%%
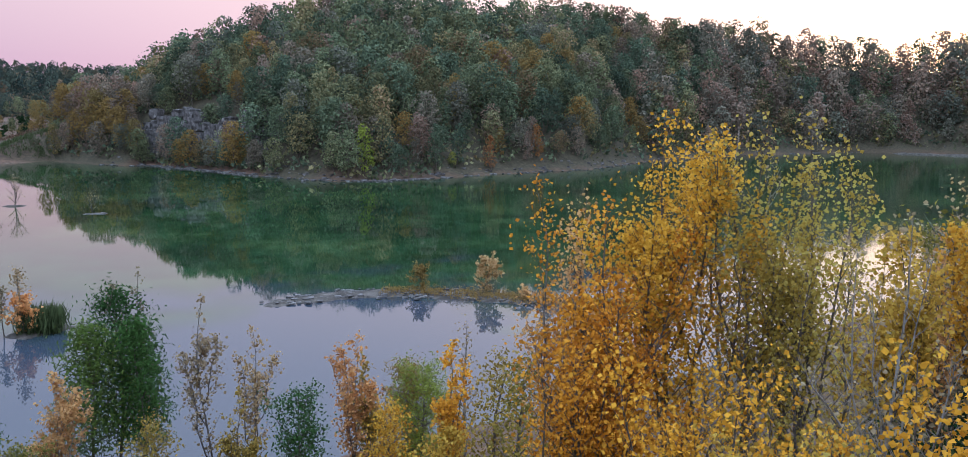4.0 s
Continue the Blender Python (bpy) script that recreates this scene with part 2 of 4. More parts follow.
def smooth01(u):
    u = np.clip(u, 0, 1)
    return u * u * (3 - 2 * u)


def fbm(x, y, scale, octaves=4, seed=0):
    """Value noise over arrays, about -1 to 1."""
    total, amp = np.zeros_like(x, dtype=float), 1.0
    for o in range(octaves):
        u, v = x / scale * 2 ** o + 17.3 * seed + 5.1 * o, y / scale * 2 ** o - 9.7 * seed + 3.3 * o
        iu, iv = np.floor(u), np.floor(v)
        fu, fv = smooth01(u - iu), smooth01(v - iv)

        def h(a, b):
            s = np.sin(a * 127.1 + b * 311.7) * 43758.5453
            return 2 * (s - np.floor(s)) - 1
        total += amp * ((h(iu, iv) * (1 - fu) + h(iu + 1, iv) * fu) * (1 - fv) + (h(iu, iv + 1) * (1 - fu) + h(iu + 1, iv + 1) * fu) * fv)
        amp *= 0.5
    return total / 1.6


# ---- the lie of the land ----
LAKE = np.array([(-88, 155), (-85, 165), (-91, 185), (-92, 230), (-92, 295), (-79, 327), (-58, 343), (-40, 348), (-20, 321), (-6, 310), (21, 261),
                 (38, 238), (52, 229), (68, 235), (90, 245), (130, 258), (165, 285), (220, 315), (290, 322), (325, 300), (332, 250), (302, 195), (250, 140),
                 (190, 105), (130, 88), (80, 72), (50, 60), (28, 52), (5, 47), (-25, 46), (-55, 52), (-95, 75), (-120, 110), (-110, 140)], float)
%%
- [EXERCISE]:
Repeat these lines exactly and nothing more: the one containing "Continue the Blender", the one containing "fu, fv = smooth01(u", and all the lines between.

- [RESPONSE TO THIS EXERCISE]:
Continue the Blender Python (bpy) script that recreates this scene with part 2 of 4. More parts follow.
def smooth01(u):
    u = np.clip(u, 0, 1)
    return u * u * (3 - 2 * u)


def fbm(x, y, scale, octaves=4, seed=0):
    """Value noise over arrays, about -1 to 1."""
    total, amp = np.zeros_like(x, dtype=float), 1.0
    for o in range(octaves):
        u, v = x / scale * 2 ** o + 17.3 * seed + 5.1 * o, y / scale * 2 ** o - 9.7 * seed + 3.3 * o
        iu, iv = np.floor(u), np.floor(v)
        fu, fv = smooth01(u - iu), smooth01(v - iv)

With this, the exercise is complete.